Mission Moment – June 2020

“I told him that I love him”, a brother’s tribute. 

By Keith Ellis for Illinois Trooper Gerald Wayne Ellis, killed in the line of duty on March 30, 2019.

How do you describe life after something like this? How can you possibly convey the hurt that spills down into every nook and cranny of your “new normal”? A knock on the door. Often times is something you’d never think twice about. On the other hand, that knock can completely change your life. You know why they are there. You freeze. Maybe if I don’t answer it……..you can’t breathe. Holding your breath and closing your eyes. You can see it in their eyes. He’s gone. You say, “no!”. As if that will somehow make it untrue. They stand silently, giving you a moment to attempt to grasp the words that you’ve just heard. You’ve heard them, but you don’t want to listen. That was the last day of life as we knew it.

We were in shock. After the initial painful phone calls, there was silence. Cold, hard, deafening silence. While I’m sure an entire team sprang into action, we had no choice but to sit and wait. There was nothing we could do. Arrangements were made and we made the trip to Illinois. I honestly can’t recall much of the drive. I vaguely remember the first few days other than the immense pain.

I vividly recall the car ride to the first day of the services. Signs all across town spelled out a name that I knew. We wept at the sight of each one. This was real. This was happening and it wasn’t just a horrible nightmare. Our hearts pounded as we got closer. There were some formalities and we waited to see him. Our turn came. We walked towards the casket. There he was. We stopped in our tracks. This can’t be real. We wept as we stood there with our hands and knees shaking. I reached down to touch him. My hand on his chest, I told him how much I missed him. I told him how sorry I was that this happened to him. I told him that I love him.

A father, a husband, a son, and my little brother. My only sibling. An Illinois State Trooper. All of those titles he held proudly. Especially father. He loved his 2 little girls. When he wasn’t on duty he was on “Dad duty”. They were his happiness and his joy. The giggles that came from those little girls were a testament to that.

He also found joy in hunting with our father. Even if the deer didn’t know they were invited that day. The time they spent together was the real trophy. Of course, my deer was always bigger. That’s one of the ways that we expressed our love for one another. We could aggravate one another, but when someone else tried it, I was my brother’s keeper. There is a reason we refer to fellow servicemen and women as our brothers and sisters. That is a bond that cannot be broken. Even in death.

I wish I could tell you the number of times I’ve picked my phone up to call him. I wish I could tell you the number of times I’ve laid awake at night wanting nothing more than to hear his voice. I know he’s still with me. Just in a different way. Sometimes it’s in a song on the radio. Sometimes it’s a red bird landing the moment I think of him. I used to call him up and we would joke about things, share a few laughs and make plans to get together.

We would talk about how fast the kids were growing up. We would start to feel the years when we imagined them going to high school, their prom and graduation. How proud we would be on their wedding day. Now he won’t get to be there.
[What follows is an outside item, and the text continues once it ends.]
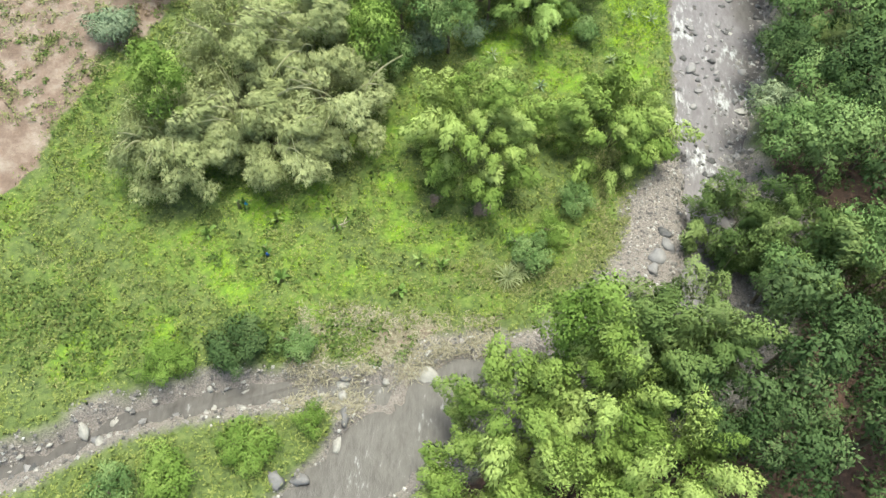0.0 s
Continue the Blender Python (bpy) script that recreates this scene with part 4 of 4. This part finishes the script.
scatter("upper_grass", "short green grass beyond the hedge", M["weed"], 6000, (-36, 12, 127, 146), lambda x, y: smooth(0, 1.5, x - soil_edge(y)), 12, (0.24, 0.10), 0.2, "grass")


def domes(name, label, material, count, per, box, accept, seed, leaf, size, category="weeds"):
    """Low leafy hummocks: blades on many small domes."""
    r = np.random.default_rng(seed)
    x, y = r.uniform(box[0], box[1], count), r.uniform(box[2], box[3], count)
    keep = r.random(count) < accept(x, y)
    x, y = x[keep], y[keep]
    rad = size * r.uniform(0.45, 1.3, len(x))
    own = np.repeat(np.arange(len(x)), per)
    m = len(own)
    out = unit(r.normal(size=(m, 3)) * (1, 1, 0.8) + (0, 0, 0.7))
    out[:, 2] = np.abs(out[:, 2])
    base = np.stack((x, y, ground_height(x, y)), -1)[own] + out * (rad[own] * r.uniform(0.5, 1, m) ** 0.5)[:, None] * (1, 1, 0.75)
    d = unit(out * 0.4 + r.normal(size=(m, 3)) * 0.7)
    me = leaves(name, base, d, leaf[0] * r.uniform(0.6, 1.4, m), leaf[1] * r.uniform(0.6, 1.4, m), material, r, 0.25, out + np.array((0, 0, 0.3)), 0.5, 0.55)
    return tagged(new(name, me), label, category, kind="stuff")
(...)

Someone took that from him.

Even though we are working on the anger and the hurt we feel surrounding this entire situation, we are left feeling completely defeated. As more and more information was disclosed to us regarding the circumstances that led to Jerry’s death, the wound became deeper and deeper. Officers are out on the front lines enforcing laws. Laws that are put into place to keep our community safe. We can’t help but to share the frustration they must feel when these cases make their way to court. How can one man be shown so much leniency by our justice system? This leniency allowed him to continue to be free and continue to break the law. He was shown grace and mercy and he showed Jerry none. The message was never sent to him that his actions were dangerous and reckless. His punishment did not fit his crimes. If you continue to send this message, we must prepare for more loss.

How much is a life worth? How many second chances should one get? How long can we afford to condone this type of behavior? When will we start recognizing that it’s not just driving under the influence? When will we start seeing it as the potential pain, suffering and loss that it is? You make the choice to purchase intoxicants. You make the choice to consume them. You make the choice to operate a vehicle and you make the choice to put your own life and the lives of others at risk. This isn’t something that happens on accident. How many chances do you have to make the right choice before you drive while intoxicated? How many chances does the court bestow on you before you realize you’re one choice away from killing someone? I can tell you, from our perspective, it was entirely too many.

Editor’s note: Illinois Trooper Gerald Ellis was killed in the line of duty when he intentionally collided with a wrong way drunk driver, preventing it from striking another vehicle containing a family that was traveling in the same lane as the vehicle. The drunk driver, a multiple repeat offender, was also killed in the crash.